Now the archive is being indexed with support from the Federal Commissioner for Culture and the Media. "It's fascinating to have such an old document in front of you," says Stefanie Fraedrich-Nowag, supervisor of the project at the Geheimes Staatsarchiv in Dahlem (Prussian Secret State Archives). "You imagine how it came about, what living conditions were like at that time, and who else had the document in their hands at some point later on." Her job is a bit like detective work; she analyzes the documents in the Brandenburg-Preussisches Hausarchiv and, in the process, helps make them accessible to the public for the first time. It isn’t at all easy going: "The documents of the Brandenburg-Preussisches Hausarchiv are in a big muddle," she says.

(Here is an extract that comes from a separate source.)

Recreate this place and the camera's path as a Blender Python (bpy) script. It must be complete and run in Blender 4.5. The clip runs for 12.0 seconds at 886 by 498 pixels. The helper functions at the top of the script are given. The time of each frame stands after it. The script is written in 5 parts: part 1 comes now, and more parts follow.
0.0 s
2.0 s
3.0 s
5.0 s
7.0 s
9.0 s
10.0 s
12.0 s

That has to do with its history, of course. Everything began with Friedrich Wilhelm IV. When he was still crown prince, he made a pastime of collecting works of history, especially in relation to the history of the Prussian royal family. On collecting and editing, he took advice from the famous historian Rudolf von Stillfried-Rattowitz.

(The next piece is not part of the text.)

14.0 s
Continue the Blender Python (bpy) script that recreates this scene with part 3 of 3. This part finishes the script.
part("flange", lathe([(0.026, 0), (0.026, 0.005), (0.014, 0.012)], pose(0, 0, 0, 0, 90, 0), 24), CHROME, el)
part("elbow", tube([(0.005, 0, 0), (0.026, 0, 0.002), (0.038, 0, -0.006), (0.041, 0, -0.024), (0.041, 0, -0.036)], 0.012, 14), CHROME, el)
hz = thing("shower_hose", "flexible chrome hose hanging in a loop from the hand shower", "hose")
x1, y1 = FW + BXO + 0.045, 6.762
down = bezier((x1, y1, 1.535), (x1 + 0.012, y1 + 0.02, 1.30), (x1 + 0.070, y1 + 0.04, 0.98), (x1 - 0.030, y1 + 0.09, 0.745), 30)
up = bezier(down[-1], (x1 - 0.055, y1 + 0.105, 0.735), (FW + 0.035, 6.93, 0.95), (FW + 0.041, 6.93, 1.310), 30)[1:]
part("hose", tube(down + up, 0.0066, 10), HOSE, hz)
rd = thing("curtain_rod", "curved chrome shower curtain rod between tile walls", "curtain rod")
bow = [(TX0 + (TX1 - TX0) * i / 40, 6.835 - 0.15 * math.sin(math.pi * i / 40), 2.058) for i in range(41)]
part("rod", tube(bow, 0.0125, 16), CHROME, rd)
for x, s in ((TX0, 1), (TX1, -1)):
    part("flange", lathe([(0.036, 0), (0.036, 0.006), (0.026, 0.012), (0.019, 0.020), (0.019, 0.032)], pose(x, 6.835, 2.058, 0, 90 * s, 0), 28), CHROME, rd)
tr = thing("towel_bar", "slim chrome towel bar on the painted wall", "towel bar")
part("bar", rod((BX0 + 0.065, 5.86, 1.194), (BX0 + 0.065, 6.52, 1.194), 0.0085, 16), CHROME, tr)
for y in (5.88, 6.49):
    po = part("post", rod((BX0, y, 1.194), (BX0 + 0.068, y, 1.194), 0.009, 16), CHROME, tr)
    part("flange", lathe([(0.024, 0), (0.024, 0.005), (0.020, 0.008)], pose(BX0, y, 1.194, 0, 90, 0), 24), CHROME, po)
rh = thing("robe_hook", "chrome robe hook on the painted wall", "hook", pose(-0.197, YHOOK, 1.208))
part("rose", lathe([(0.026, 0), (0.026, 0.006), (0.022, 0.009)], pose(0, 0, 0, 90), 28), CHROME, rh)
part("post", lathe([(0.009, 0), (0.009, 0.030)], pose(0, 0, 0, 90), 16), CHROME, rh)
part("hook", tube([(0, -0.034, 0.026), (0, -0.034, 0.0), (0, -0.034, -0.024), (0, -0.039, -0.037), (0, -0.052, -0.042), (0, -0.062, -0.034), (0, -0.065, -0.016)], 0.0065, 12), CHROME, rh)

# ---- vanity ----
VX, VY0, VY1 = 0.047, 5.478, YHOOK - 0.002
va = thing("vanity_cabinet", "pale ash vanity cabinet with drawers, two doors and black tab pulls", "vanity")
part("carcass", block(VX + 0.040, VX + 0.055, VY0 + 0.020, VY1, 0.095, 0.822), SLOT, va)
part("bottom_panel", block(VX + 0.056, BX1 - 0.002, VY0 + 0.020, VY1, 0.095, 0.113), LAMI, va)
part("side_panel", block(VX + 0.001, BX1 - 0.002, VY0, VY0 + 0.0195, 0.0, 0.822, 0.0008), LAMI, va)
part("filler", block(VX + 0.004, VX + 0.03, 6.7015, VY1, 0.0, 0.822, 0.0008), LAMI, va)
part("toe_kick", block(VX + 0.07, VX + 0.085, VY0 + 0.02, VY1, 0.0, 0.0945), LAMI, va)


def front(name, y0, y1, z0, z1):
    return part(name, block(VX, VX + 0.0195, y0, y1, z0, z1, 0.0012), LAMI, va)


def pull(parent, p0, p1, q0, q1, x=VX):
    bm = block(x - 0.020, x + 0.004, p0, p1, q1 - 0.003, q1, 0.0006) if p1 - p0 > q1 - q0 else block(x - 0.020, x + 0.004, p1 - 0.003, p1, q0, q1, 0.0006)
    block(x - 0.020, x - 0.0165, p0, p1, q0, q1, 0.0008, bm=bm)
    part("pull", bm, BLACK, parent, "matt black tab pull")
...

Before long, Stillfried suggested that his patron create his own archive for the source materials from the Hohenzollern family. And this archive, an archive maintained by the royal house of Prussia itself, was indeed established after the failed revolution of 1848, which shows that it was created in part for political reasons. "King Friedrich Wilhelm IV wanted the archive of the Hohenzollern dynasty so he could safeguard his documents and, by extension, his claims to authority and the things he owned. After 1848, especially, he wanted to maintain control over his financial affairs," says Fraedrich-Nowag.
But where exactly does the state end and the private sphere begin? What belongs in a public records archive and what belongs in a family archive? In other words, what are Prussian affairs of state, and what are private matters of the Hohenzollerns? Even back then, that was not an easy question to answer. What we do know, however, is that other archives had to be plundered and torn apart on a large scale to set up Friedrich Wilhelm's archive, especially the Geheimes Staats- und Kabinettsarchiv (Secret State and Cabinet Archive), but also archives outside Prussia, because the Hohenzollerns had a Franconian and a Swabian branch and their documents were kept in a number of different states. So it is no surprise that many historians protested at the time and that the director of the state archive resigned.
Nor is it surprising that, after 1918, there was thought of liquidating the archive. But at that point, it was too late. The archive of the Prussian royal house already had a history of its own – and had its own historical value. It had become a "living organism," it was said at the time. In the so-called compromise of 1925, it was agreed that the Prussian state and the Hohenzollerns would manage the archive jointly. The documents remained in their new location, a magnificent building at Luisenplatz in front of the palace in Charlottenburg, until more than half of them were destroyed during an air raid on the night of November 22, 1943.
Fraedrich-Nowag has been entrusted with the job of restoring the archive, in so far as is possible, to the state it was in prior to 1943. Based on the old inventories and lists, she will attempt to identify the location of the 3,500 documents it contained at that time and make the results available online. Since last autumn, she has been cataloging up to twenty documents per day with the archiving program Augias. She hopes to answer a variety of questions: What exactly was destroyed back then and what survived? Where have the documents been kept, and when? A great deal of research is needed. Many of the documents have traveled far and wide. The stations on this journey include the manor of the Order of St. John of Jerusalem at Sonnenburg (Słońsk) near present-day Kostrzyn (for a time during World War II), then the Staßfurt salt mine near the end of the war, and finally, when it was no longer possible to cross the Elbe, a flak tower at Berlin Zoo. Later, some of the documents were transferred from the Soviet-occupied zone to the Soviet Union, then given back to East Germany bit by bit and moved to Merseburg, where they were kept with parts of the former Preussisches Geheimes Staatsarchiv (Prussian Secret State Archive).
And since archives, too, are political in nature, and since the way in which old documents are preserved says a lot about who is in possession of them at any given time, there were again plans – this time in East Germany – to liquidate the monarchical archive and integrate its parts into the state archive. Evidently, that idea did not progress far beyond the planning stages. After reunification, the documents in Merseburg were moved to Dahlem, in the west of Berlin. They remain there today, along with those of the original archive that were moved from the flak tower at the zoo to the Preussisches Geheimes Staatsarchiv after the Second World War. In the 1980s, there were new acquisitions; documents were bought at auction or otherwise purchased. And it gets even more complicated: in the 1970s, approximately five hundred documents from Merseburg were delivered to what is now the Brandenburgisches Landeshauptarchiv (Brandenburg State Main Archive) in Potsdam. They now have to be identified, too.
At the Geheimes Staatsarchiv, the boxes and crates with the documents are now safe and sound in the storeroom; they occupy 25 linear meters of shelf space.
Fraedrich-Nowag is eager to understand the exciting history of this special archive. "Precise analysis of the royal Prussian archive is a big gain for research," she says. One thing is clear already: the biggest gaps are in the birth, baptism, and marriage certificates, as well as the enfeoffment documents. Many pieces of the archive will have to be written off as lost. Nevertheless, Fraedrich-Nowag intends to complete the finding aid (a guide to records) for the archive by the end of the summer. Then the results of the project will be published in the specialist press. They are sure to arouse great interest.